Mars’ EA Adapts Next-Generation Practices To Drive Digital Business Transformation
Mars, Incorporated is a global leader in confectionery, food, pet nutrition, and veterinary services. Faced with continued marketplace disruption, organizations in Mars’ vertical must use digital-first mindsets to drive its digital transformation, which seeks to enable associates to move much faster through new growth opportunities, efficiency, and risk avoidance. The business embarked on an enterprise digital transformation in 2017 and has instituted EA practices to establish and operationalize the digital transformation road map, including data, analytics, AI, machine learning, automation, IT modernization, and continuous improvement.

Mars has invested in user centricity, Agile, and next-generation technologies to deliver solutions. Its strategy includes a top-down approach, fed from business priorities, as well as a bottom-up approach of rationalizing applications and legacy technology—reducing TCO and IT debt.

The EA practices that Mars established to deliver continuous success were:

  • Speed and agility. Mars’ EA team established fast-track EA workouts with well-defined minimum viable architecture guidelines, target state architecture, and standards for self-service. Mars introduced a three-mode architecture to deliver fit-for-purpose services and to increase speed, leverage accelerators, drive simplicity, and improve customer value. Their workshops developed strategic plans, transformation road maps, future state architectures, and solutions.
  • A collaboration culture. Digital transformations need collaboration between traditional IT services and new digital resources. Aligning these teams behind a common purpose and business outcome led to better decision making and higher associate engagement. Mars’ architecture workouts brought these teams, vendors, and integration partners together to foster collaborative decision making.
  • An outward-facing approach to knowledge and experience. Mars partners with industry peers, integration partners, and vendors to broaden the perspective of its digital business and IT leadership teams. The outside-in approach to industry knowledge equips stakeholders with external experience to develop better solutions, increase operational efficiency, and work with agility. By benchmarking its strengths and gaps against industry peers, Mars was better prepared to differentiate and innovate.
  • Aligning digital transformation to IT modernization. Core technology lays the foundation for Mars’ digital transformation. The EA team created a blueprint for success that employed a digital reference model and connected to capability priorities, trends, and goals. This blueprint for digital further aligns transformation and rationalization road maps to modernization opportunities.
  • Continuous iteration cycles. Mars’ EA team established continuous cycles to rationalize IT applications and technologies aimed at deriving operational efficiencies, eliminating cost, reducing risk, and simplifying core and legacy systems.

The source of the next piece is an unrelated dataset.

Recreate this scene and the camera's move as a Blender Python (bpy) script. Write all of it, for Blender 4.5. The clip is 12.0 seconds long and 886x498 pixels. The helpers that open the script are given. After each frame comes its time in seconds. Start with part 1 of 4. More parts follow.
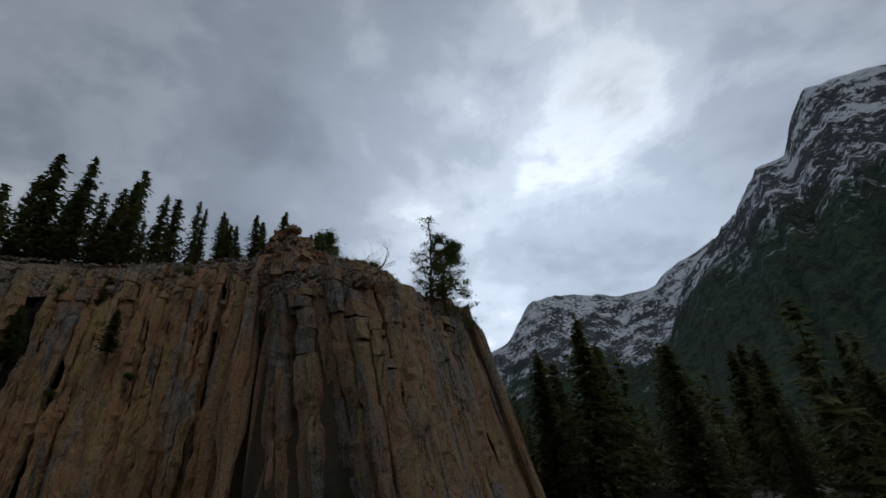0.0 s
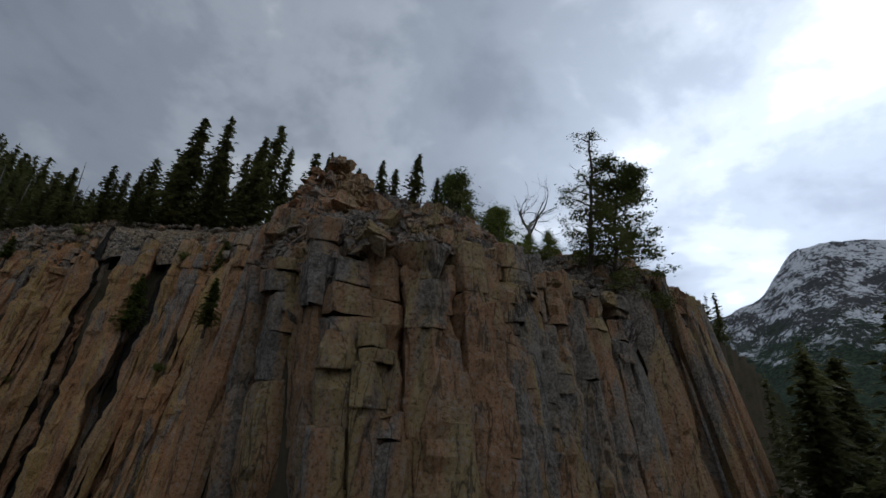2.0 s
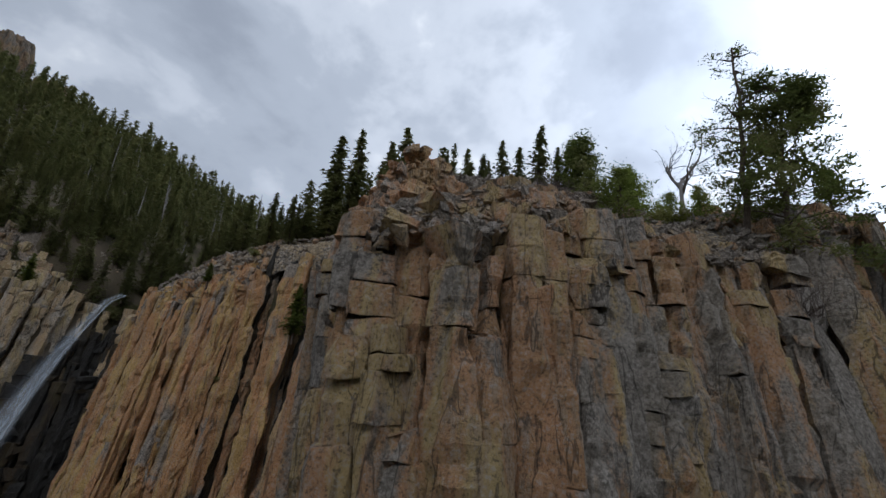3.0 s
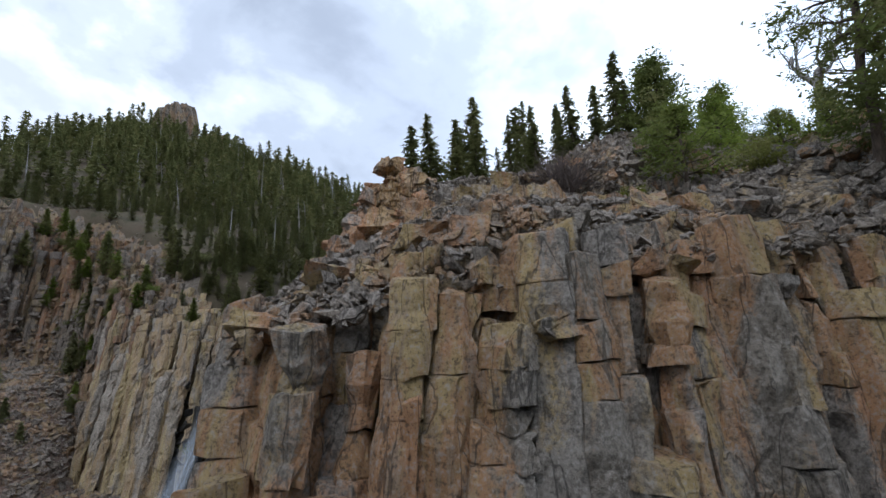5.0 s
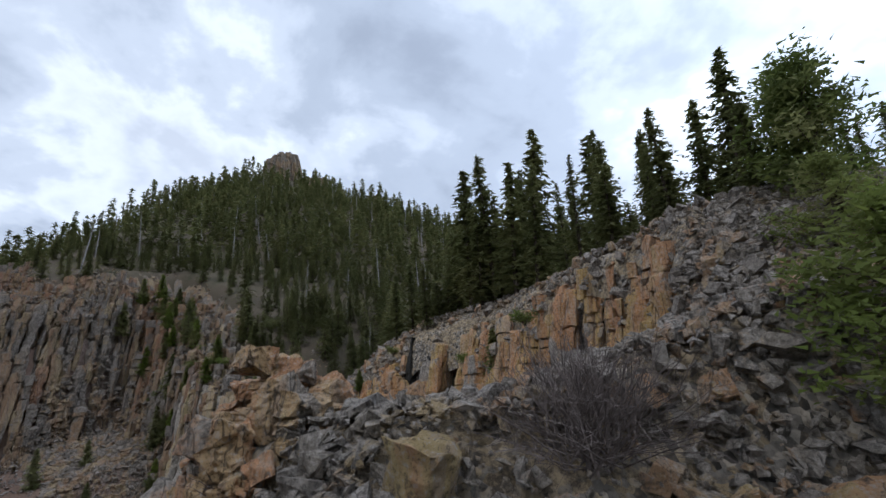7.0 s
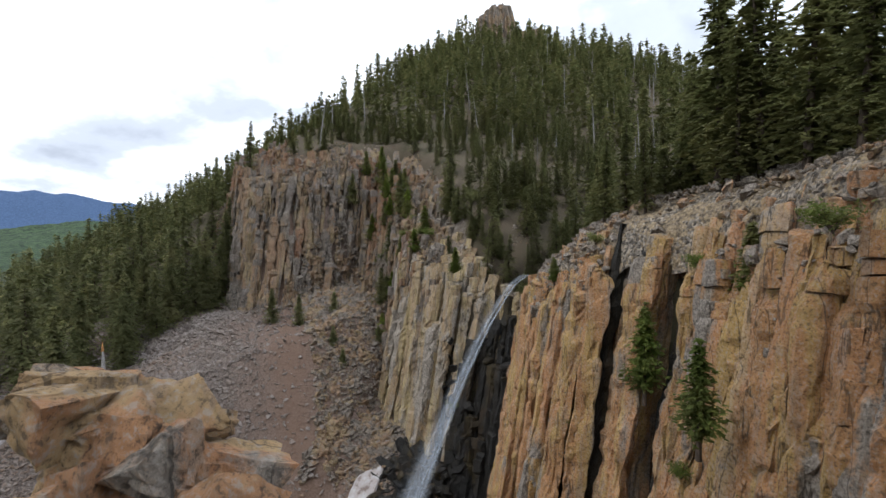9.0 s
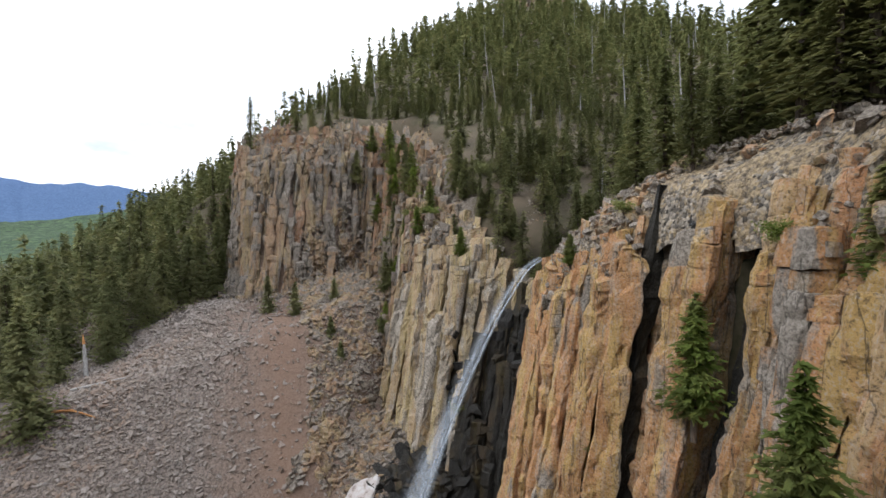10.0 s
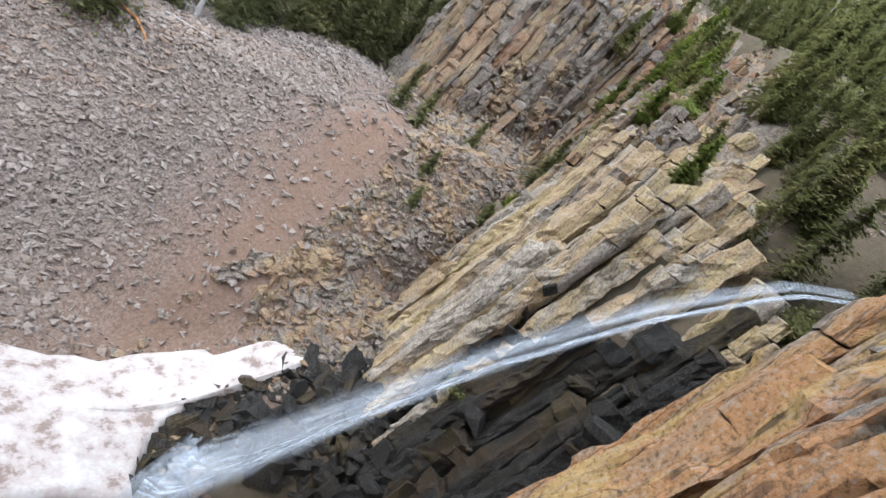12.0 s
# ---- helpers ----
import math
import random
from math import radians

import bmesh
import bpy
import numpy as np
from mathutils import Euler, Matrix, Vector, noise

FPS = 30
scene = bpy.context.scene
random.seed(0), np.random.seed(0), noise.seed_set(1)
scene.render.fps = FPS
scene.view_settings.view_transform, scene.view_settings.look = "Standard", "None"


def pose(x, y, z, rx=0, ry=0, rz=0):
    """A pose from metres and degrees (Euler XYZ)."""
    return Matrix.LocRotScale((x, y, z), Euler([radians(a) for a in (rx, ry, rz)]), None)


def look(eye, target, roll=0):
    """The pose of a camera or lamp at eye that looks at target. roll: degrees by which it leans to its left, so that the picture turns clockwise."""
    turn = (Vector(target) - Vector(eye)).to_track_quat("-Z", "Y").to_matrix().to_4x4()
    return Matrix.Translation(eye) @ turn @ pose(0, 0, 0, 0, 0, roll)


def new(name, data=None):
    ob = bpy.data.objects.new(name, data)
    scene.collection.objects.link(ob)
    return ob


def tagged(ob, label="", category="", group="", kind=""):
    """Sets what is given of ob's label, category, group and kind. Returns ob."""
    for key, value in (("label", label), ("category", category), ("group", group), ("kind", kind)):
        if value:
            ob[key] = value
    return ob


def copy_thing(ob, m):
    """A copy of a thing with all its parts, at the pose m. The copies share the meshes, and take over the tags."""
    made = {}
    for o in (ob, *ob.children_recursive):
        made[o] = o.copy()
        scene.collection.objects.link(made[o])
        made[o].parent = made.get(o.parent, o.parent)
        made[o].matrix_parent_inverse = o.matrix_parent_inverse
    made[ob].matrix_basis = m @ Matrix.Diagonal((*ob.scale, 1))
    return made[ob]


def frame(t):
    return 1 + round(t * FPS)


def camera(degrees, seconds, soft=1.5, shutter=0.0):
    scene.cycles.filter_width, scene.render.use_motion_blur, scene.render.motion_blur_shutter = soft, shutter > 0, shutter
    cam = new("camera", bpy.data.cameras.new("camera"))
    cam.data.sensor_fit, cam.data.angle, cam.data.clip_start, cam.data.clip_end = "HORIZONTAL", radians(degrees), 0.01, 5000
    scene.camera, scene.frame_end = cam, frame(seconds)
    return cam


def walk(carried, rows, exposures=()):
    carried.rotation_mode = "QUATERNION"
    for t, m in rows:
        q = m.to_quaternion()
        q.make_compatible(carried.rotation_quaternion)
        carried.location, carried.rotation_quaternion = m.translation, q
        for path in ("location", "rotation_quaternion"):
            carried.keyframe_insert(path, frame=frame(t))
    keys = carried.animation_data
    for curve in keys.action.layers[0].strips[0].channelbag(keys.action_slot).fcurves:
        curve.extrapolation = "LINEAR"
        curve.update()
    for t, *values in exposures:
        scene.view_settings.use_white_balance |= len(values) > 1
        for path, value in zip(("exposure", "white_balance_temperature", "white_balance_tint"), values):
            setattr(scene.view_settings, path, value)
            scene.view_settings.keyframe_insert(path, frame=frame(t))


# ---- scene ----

Today, Mars has operationalized enterprise architecture as a key transformation enabler to support digital transformation. Global IT modernization has been an integral part toward driving simplification, standardization, and transformation initiatives.

Sergei Shelchkov, enterprise architect at Sberbank, said: “This is a sound case where EA has been driving business and IT alignment as well as moving transformation forward. The EA team defined scope and created new levels of EA services. They show the importance of collaboration and communication as key weapons of enterprise architects, especially within an Agile culture.”

Verizon Meets The Future With A Transformed EA Function, An Agile Framework, And A North Star Architecture
When Verizon decided to reorganize its wireline and wireless businesses under a customer-oriented organization supported by three business units, it created an opportunity for significant systems modernization to drive efficiencies and scale. Verizon’s EA team tackled this challenge by reinventing the architecture function through the following four pillars:

  1. A modular North Star architecture embracing domain-driven design & API-first principles, low-code/no-code, and portability — all approaches were based on data-driven insights. The team identified the directional systems for each functional domain together with the directional technologies supporting each domain. EA defined four tiers in which all applications/capabilities would reside: systems of engagement, customer experience layer (AKA, domain layer), systems of record, and systems of insight. With the architecture layers defined, the entire organization was restructured in support of this architecture.
  2. A scaled Agile framework to position the EA function closer to business needs and delivery cycles, through a collaborative architecture runway jointly developed with the business partners and dev teams. The framework started two years ago in the network systems portfolio that comprises most of the systems interfacing with Verizon’s wireless and wireline networks.
  3. Systems consolidation and modernization leveraging a modern cloud-native tech stack and public cloud migrations. The EA team analyzed the opportunities to consolidate systems with similar functional scope that were previously in different business units, as well as the need to modernize legacy systems still supporting significant or critical parts of the business; they also analyzed the opportunity to leverage public cloud offerings.
  4. A standard operating environment enabling a common tech stack, renewed focus on development practices driving repeatable and consistent delivery across the organization through communities of practice, DevSecOps adoption, automation that enhances the developer experience, and site reliability engineering principles. EA analyzed the emerging technologies’ applicability to business needs and defined a standard stack and playbook for implementation. The publication of a road map of future technologies enabled the dev teams to become proficient in advance.

The new Verizon EA function has rapidly evolved to support significant transformations to position the business for the future and enable the launch of major initiatives such as the launch of the world’s first 5G network. The team achieved this by being closer to the business, providing both strategic insights on the tech stack and shared platform directions as well as day-to-day support to resolve tactical issues. These are the key elements of a modern enterprise architecture 2.0 group.

Tarun Khandelwal, senior director of architecture at CIBC, said, “Verizon demonstrated that it has a thoughtful approach to modern enterprise architecture based on its four-pillar model. We like how they were able to achieve the creation of shared platforms, reducing duplication for key services.”